Monday, November 24, 2008
Too dumb for print
In writing my upcoming Gears of War 2 review, I started down a path of inquiry and then quickly retreated. It wasn't the kind of thing that would make sense to a general audience, I didn't think. Also, it was kind of half-assed. But I thought I'd run it past you all and see if you think there's something to it, or if it's a load of bollocks.
I was trying to figure out why the campaign seemed a little lackluster to me. Partly, it was easy to determine: a few too many turret missions, a bland vehicular sequence, and, ultimately, too many parts where the game got away from the thing it does so well. But that really wasn't all of it. I think the kids call it "ludonarrative dissonance," but I have a habit of picking these things up and misusing them later.
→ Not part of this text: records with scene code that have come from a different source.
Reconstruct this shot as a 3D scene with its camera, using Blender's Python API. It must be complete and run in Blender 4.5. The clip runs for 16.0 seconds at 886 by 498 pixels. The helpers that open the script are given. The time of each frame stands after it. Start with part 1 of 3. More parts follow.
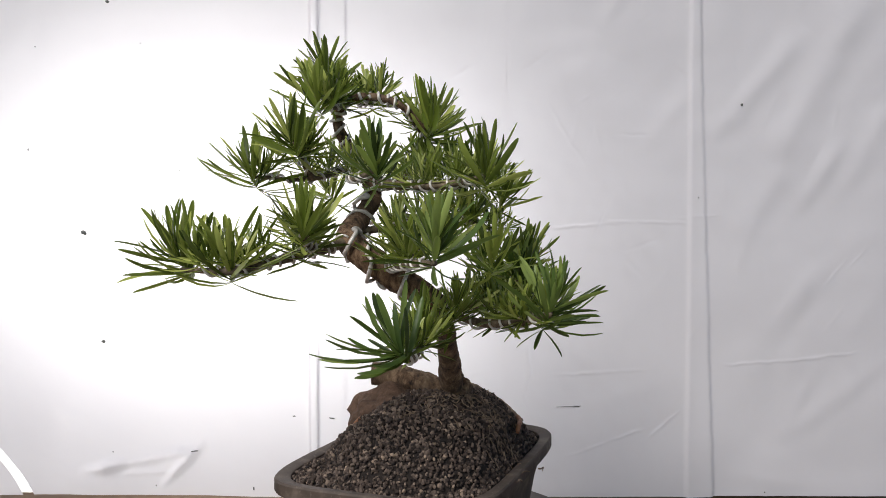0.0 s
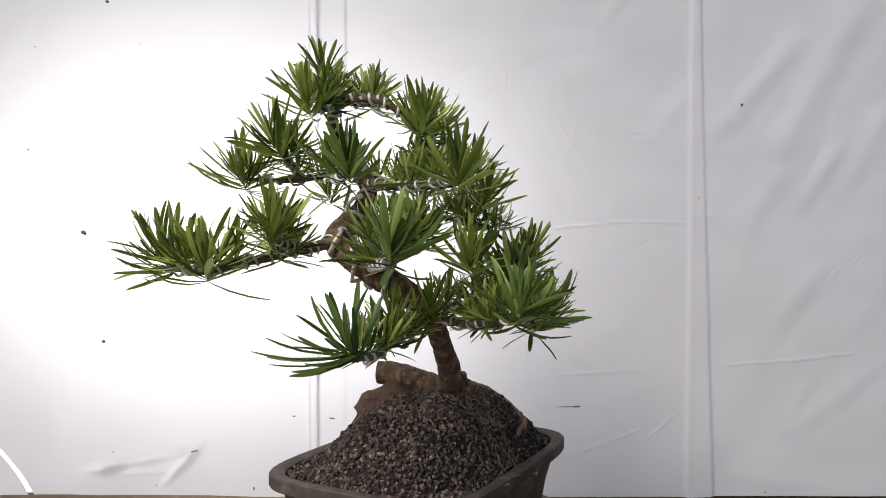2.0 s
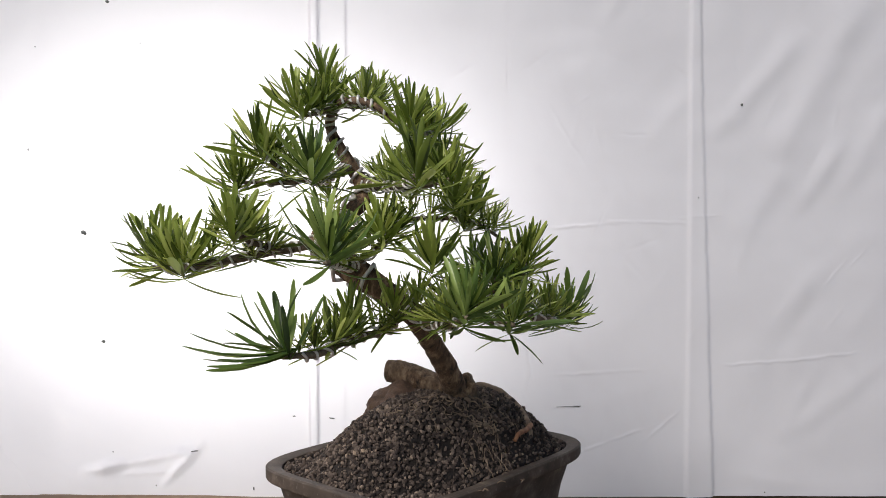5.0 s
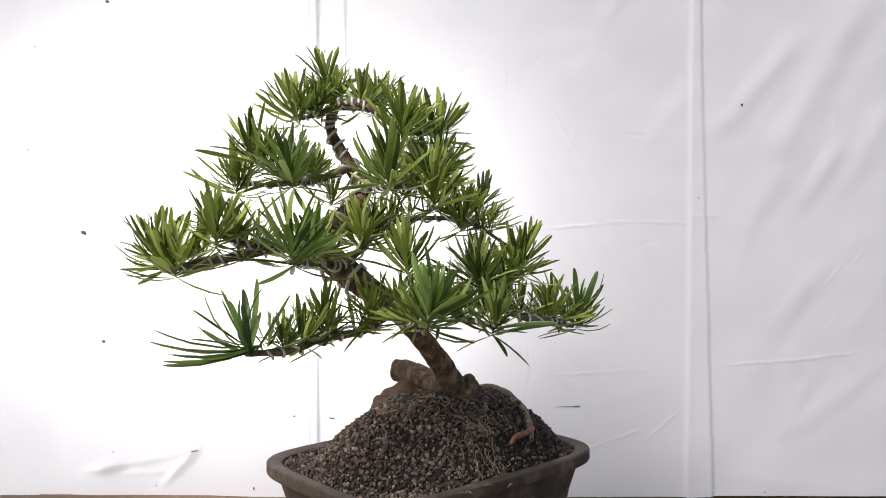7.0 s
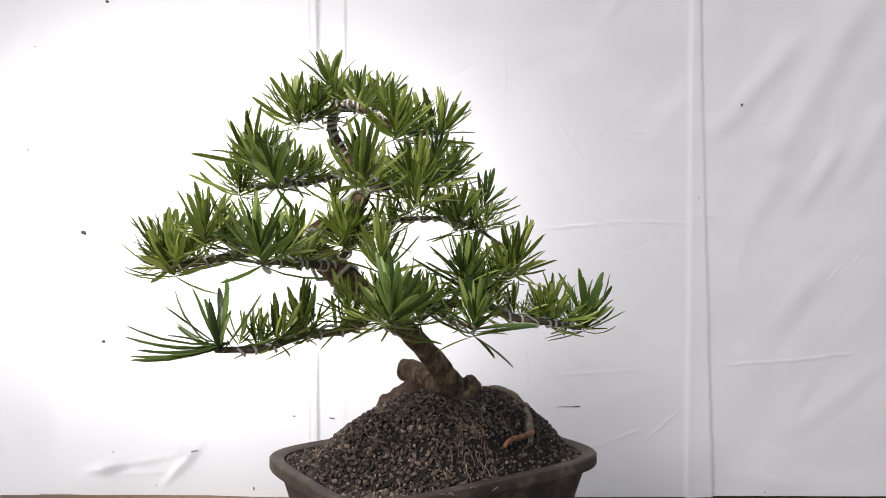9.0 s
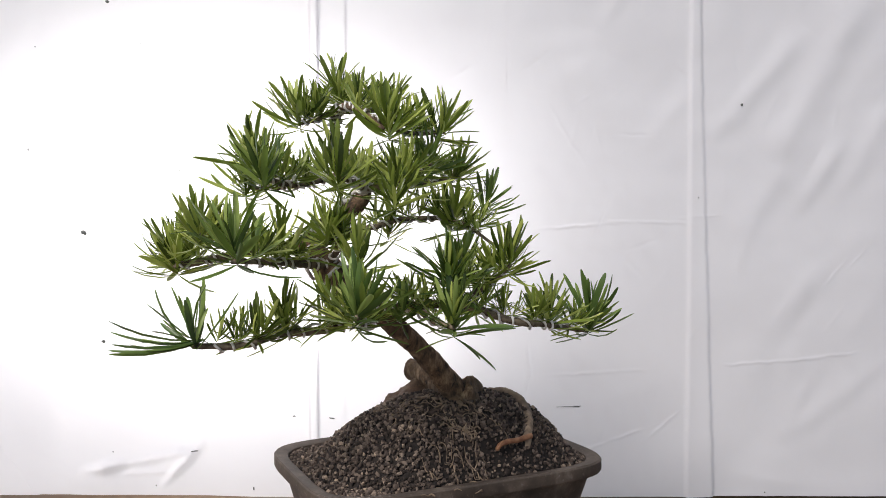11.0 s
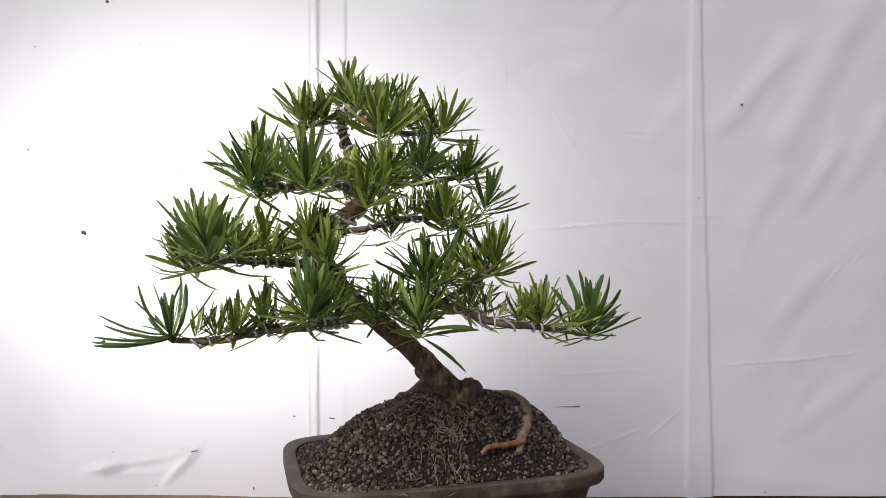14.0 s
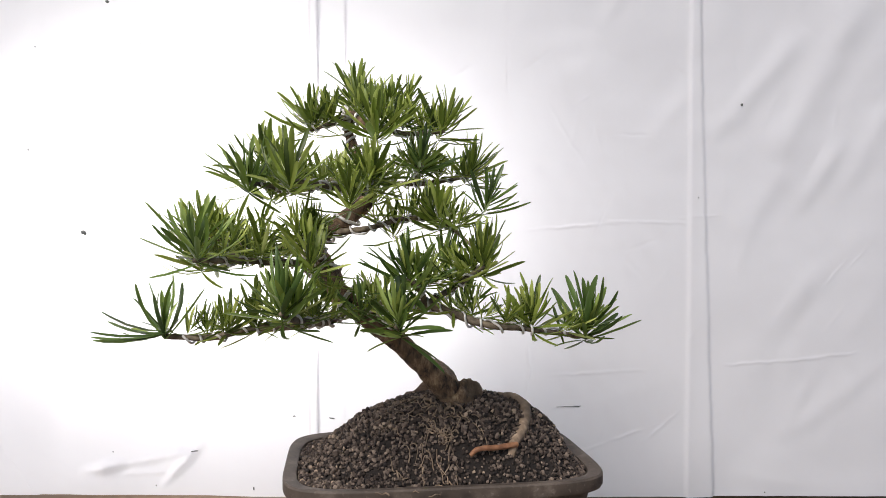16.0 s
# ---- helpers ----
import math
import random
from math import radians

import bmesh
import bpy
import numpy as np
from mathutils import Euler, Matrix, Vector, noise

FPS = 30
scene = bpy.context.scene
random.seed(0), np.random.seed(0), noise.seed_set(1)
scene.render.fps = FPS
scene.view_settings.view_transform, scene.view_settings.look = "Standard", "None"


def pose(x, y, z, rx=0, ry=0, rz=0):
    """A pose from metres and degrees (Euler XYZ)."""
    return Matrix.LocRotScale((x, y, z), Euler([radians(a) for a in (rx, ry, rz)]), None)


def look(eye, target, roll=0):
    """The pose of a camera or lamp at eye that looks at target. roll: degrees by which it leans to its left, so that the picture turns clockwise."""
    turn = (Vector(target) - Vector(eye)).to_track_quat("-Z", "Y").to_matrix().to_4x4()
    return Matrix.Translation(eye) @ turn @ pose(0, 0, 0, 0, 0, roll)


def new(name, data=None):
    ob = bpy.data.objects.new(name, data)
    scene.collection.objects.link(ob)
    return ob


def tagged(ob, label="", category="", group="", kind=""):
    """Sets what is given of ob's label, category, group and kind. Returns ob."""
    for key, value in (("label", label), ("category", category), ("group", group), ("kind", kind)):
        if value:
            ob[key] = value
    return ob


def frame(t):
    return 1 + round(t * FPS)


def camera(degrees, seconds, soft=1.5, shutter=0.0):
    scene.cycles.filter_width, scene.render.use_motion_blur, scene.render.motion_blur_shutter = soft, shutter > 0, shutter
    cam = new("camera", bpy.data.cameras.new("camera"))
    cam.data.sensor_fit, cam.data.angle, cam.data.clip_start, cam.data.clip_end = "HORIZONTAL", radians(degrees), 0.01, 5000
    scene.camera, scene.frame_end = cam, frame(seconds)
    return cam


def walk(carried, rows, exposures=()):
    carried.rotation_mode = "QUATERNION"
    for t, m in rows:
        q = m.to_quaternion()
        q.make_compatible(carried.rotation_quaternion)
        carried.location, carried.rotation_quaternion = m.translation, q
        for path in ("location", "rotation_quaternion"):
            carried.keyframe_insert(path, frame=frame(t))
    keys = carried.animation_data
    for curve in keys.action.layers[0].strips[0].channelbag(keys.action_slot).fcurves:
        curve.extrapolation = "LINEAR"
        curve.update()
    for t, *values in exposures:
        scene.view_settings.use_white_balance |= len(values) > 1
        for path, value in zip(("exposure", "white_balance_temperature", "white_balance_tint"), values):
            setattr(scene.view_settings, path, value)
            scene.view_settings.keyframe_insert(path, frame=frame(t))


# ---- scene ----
cam = camera(60.29, 16.0, soft=0.7)
EYE = (0.0196, -0.72, 0.268)
TILT = 89.712
walk(cam, [(0.0, pose(*EYE, TILT, 0, 0)), (16.0, pose(*EYE, TILT, 0, 0))],
     exposures=[(0.0, 0.15), (1.5, 0.13), (2.0, 0.11), (3.0, 0.14), (4.0, 0.15), (6.5, 0.46), (7.0, 0.52), (7.5, 0.64), (8.0, 0.54), (9.0, 0.39), (11.5, 0.41), (12.0, 0.54), (12.5, 0.33), (13.5, 0.16), (14.5, 0.13), (15.0, 0.23), (15.5, 0.24), (16.0, 0.48)])

# ---- light ----
world = bpy.data.worlds.new("sky")
scene.world = world
world.use_nodes = True
wn = world.node_tree
sky = wn.nodes.new("ShaderNodeTexSky")
sky.sky_type = "NISHITA"
sky.sun_disc = False
sky.sun_elevation = radians(43)
sky.sun_rotation = radians(215.5)
wn.links.new(sky.outputs[0], wn.nodes["Background"].inputs[0])
wn.nodes["Background"].inputs[1].default_value = 0.075


def area_lamp(name, m, sx, sy, watts, colour):
    d = bpy.data.lights.new(name, "AREA")
    d.shape, d.size, d.size_y, d.energy, d.color = "ELLIPSE", sx, sy, watts, colour
    ob = new(name, d)
    ob.matrix_world = m
    return ob


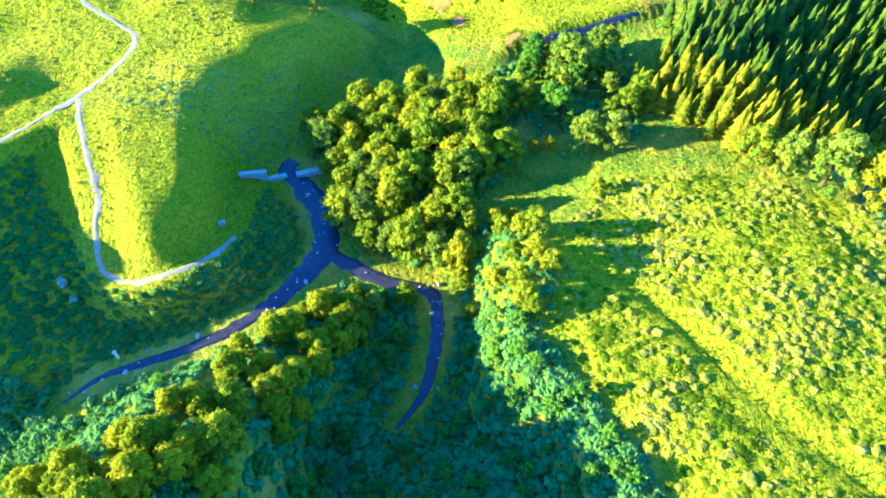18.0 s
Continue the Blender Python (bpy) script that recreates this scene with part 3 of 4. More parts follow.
def cut_step(points, rise, half, fade):
    """A bank: the ground on the line's left side stands higher, fading out over some metres."""
    line = np.array(points, float)
    part_of = near_part(line, fade)
    x, y = MX[part_of], MY[part_of]
    flat = [(p[0], p[1], 0) for p in line]
    q, _ = along(flat, x, y)
    side, best = np.zeros(x.shape), np.full(x.shape, 1e12)
    for a, b in zip(line[:-1], line[1:]):
        d = b - a
        s = np.clip(((x - a[0]) * d[0] + (y - a[1]) * d[1]) / (d @ d), 0, 1)
        e = (x - a[0] - s * d[0]) ** 2 + (y - a[1] - s * d[1]) ** 2
        cross = d[0] * (y - a[1]) - d[1] * (x - a[0])
        side, best = np.where(e < best, np.sign(cross), side), np.minimum(e, best)
    dist = np.sqrt(q)
    GZ[part_of] += rise * (smooth(-half, half, side * dist) - 0.5) * smooth(fade, fade * 0.3, dist)


def cut_trench(points, depth, half):
    line = line_with_height(points)
    part_of = near_part(line, half * 2)
    q, _ = along(line, MX[part_of], MY[part_of])
    GZ[part_of] -= depth * smooth(half * 1.6, half * 0.4, np.sqrt(q))


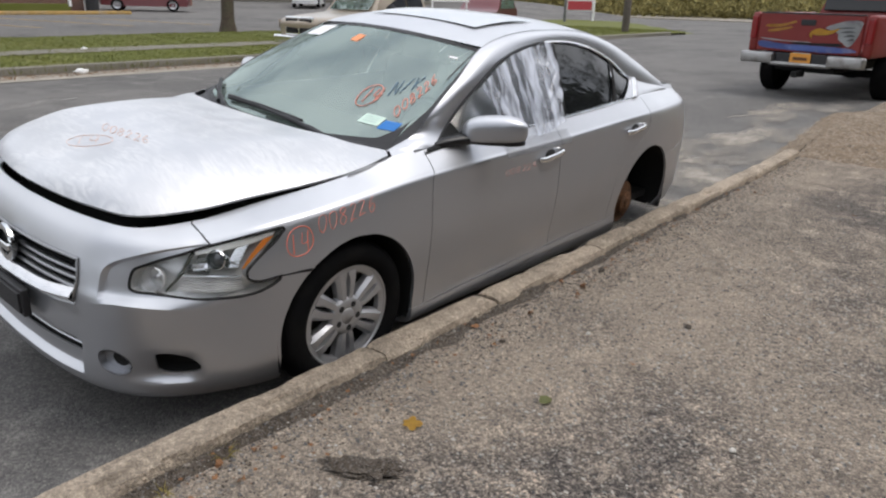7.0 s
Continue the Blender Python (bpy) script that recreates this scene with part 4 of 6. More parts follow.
patch(ws_patch(-1, 1, 0, 1, 41, 25), "windscreen", GLASS, car, "dusty greenish windscreen")
car.children[-1].visible_shadow = False
band = bmesh.new()
for a0, a1, b0, b1 in ((-0.995, 0.995, 0, 0.055), (0.99, 1, 0.6, 1), (-1, -0.99, 0.6, 1), (-0.99, 0.99, 0.965, 1)):
    V = [[band.verts.new(tuple(p)) for p in r] for r in ws_patch(a0, a1, b0, b1, 30 if a1 - a0 > 1 else 4, 30 if b1 - b0 > 0.5 else 4, 0.002)]
    for A, B in zip(V, V[1:]):
        for k in range(len(A) - 1):
            band.faces.new((A[k], A[k + 1], B[k + 1], B[k]))
for sgn in (1, -1):                     # rounded black corners at the foot
    V = []
    for k in range(9):
        b = 0.055 + 0.16 * (k / 8)
        w = 0.10 * (1 - (k / 8)) ** 2
        V.append([band.verts.new(tuple(ws_point(sgn * (0.994 - w * f), b) + np.array([0, -0.0009, 0.0018]))) for f in (0, 0.5, 1)])
    for A, B in zip(V, V[1:]):
        for k in range(2):
            if (A[k].co - A[k + 1].co).length > 1e-6 or True:
                band.faces.new((A[k], A[k + 1], B[k + 1], B[k]))
bmesh.ops.remove_doubles(band, verts=band.verts, dist=1e-5)
part("windscreen_border", band, BLACK, car)

# black cowl between bonnet and windscreen
hood_rear_full = [(-x, y) for x, y in catmull(HOOD_REAR, 5)] + [(x, y) for x, y in catmull(HOOD_REAR, 5)][::-1][1:]
cow = []
for f in (0, 0.35, 0.7, 1.0):
    row = []
    for x, y in hood_rear_full:
        a = max(-1, min(1, x / 0.735))
        g = ws_point(a, 0.02)
        q = np.array([x, y - 0.03, hood_z(x, y - 0.01) - 0.022])
        row.append(q * (1 - f) + np.array([g[0], g[1], g[2] + 0.004]) * f + np.array([0, 0, -0.012 * math.sin(f * math.pi)]))
    cow.append(row)
patch(cow, "cowl", BLACK, car, "black plastic cowl")

# roof rail and pillar edges
A_LINE = [(0.742, 0.352, 0.979), (0.743, 0.45, 1.002), (0.746, 0.51, 1.021), (0.747, 0.56, 1.045), (0.741, 0.625, 1.095), (0.715, 0.745, 1.16), (0.672, 0.92, 1.245), (0.595, 1.19, 1.372), (0.56, 1.5, 1.428), (0.55, 1.9, 1.442), (0.558, 2.3, 1.420), (0.585, 2.62, 1.350), (0.63, 2.95, 1.225), (0.69, 3.27, 1.075)]
G_LINE = [(0.828, 0.54, 0.977), (0.806, 0.612, 0.984), (0.768, 0.69, 1.004), (0.740, 0.76, 1.038), (0.726, 0.84, 1.095), (0.713, 0.94, 1.158), (0.70, 1.06, 1.226), (0.668, 1.26, 1.315), (0.628, 1.55, 1.372), (0.612, 1.9, 1.389), (0.620, 2.25, 1.348), (0.648, 2.53, 1.255), (0.69, 2.80, 1.122), (0.735, 3.27, 1.035)]
corner = min(outer_edge, key=lambda p: abs(p[1] - 0.347))
A_LINE[0] = (corner[0] - 0.049, 0.347, hood_z(corner[0] - 0.049, 0.347) - 0.001)
G_LINE[0] = tuple(np.array([p for p in SKIN[:, -1] if 0.3 < p[1] < 0.56 and p[0] > 0.5][-1]) + np.array([0, 0, 0.001]))
ac, gc = np.array(catmull(A_LINE, 8)), np.array(catmull(G_LINE, 8))
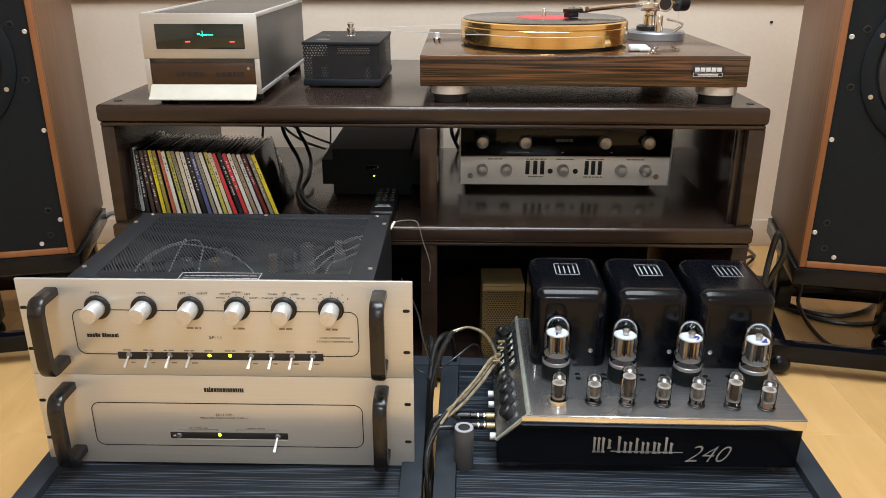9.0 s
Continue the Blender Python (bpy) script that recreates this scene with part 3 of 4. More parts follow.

Here's how I see it: Gears' gameplay is essentially defensive. Taking cover well is more important than having crackshot aim. Using the environment, not targeting your enemies, is the skill you need to master in order to progress through the game. Most of the times I died during the campaign, it was because I had mistakenly dug in too close to the line, and was swarmed by foes. I learned to stay back as much as possible.
The storyline, though, puts the COGs on the offensive for the duration. It's all rah-rah, take-it-to-'em stuff. You get all geared up to fight, pardon the pun, and then spend all your time with your head down. That doesn't make sense.
I didn't feel the same way during the first one. In the original game, I felt very much on the defensive, overwhelmed and outgunned at all times. It made more sense for the story that I was playing it the way I was. The incursion into the Locust caves was presented as a suicide mission. In Gears 2, for whatever reason, the characters just don't seem to mind as much to be heading down there by themselves. That never struck me right. You could say it's because they know they have no other option, but I don't know if that's good enough -- even if it is the case, no one ever communicates it.
(Slight tangent: The sequel does a slightly better job than the first of making it seem like you're a small part of a bigger conflict, but why do they keep giving the most important jobs to just two guys? Is that some kind of advanced military strategy, giving your enemies as few targets as possible? Think of all the lives that could have been saved on D-Day if we'd had Marcus and Dom fighting for the Allies. "You two take Omaha Beach, and Baird and the Cole Train will take Utah." "Woo-woo! Pain train's coming!")
Like I said, it's a little half-baked and I'm not sure how much I even believe it, but there had to be some reason why the Gears 2 campaign didn't seem as gripping as the first. What do you think? Am I grasping for something that isn't there?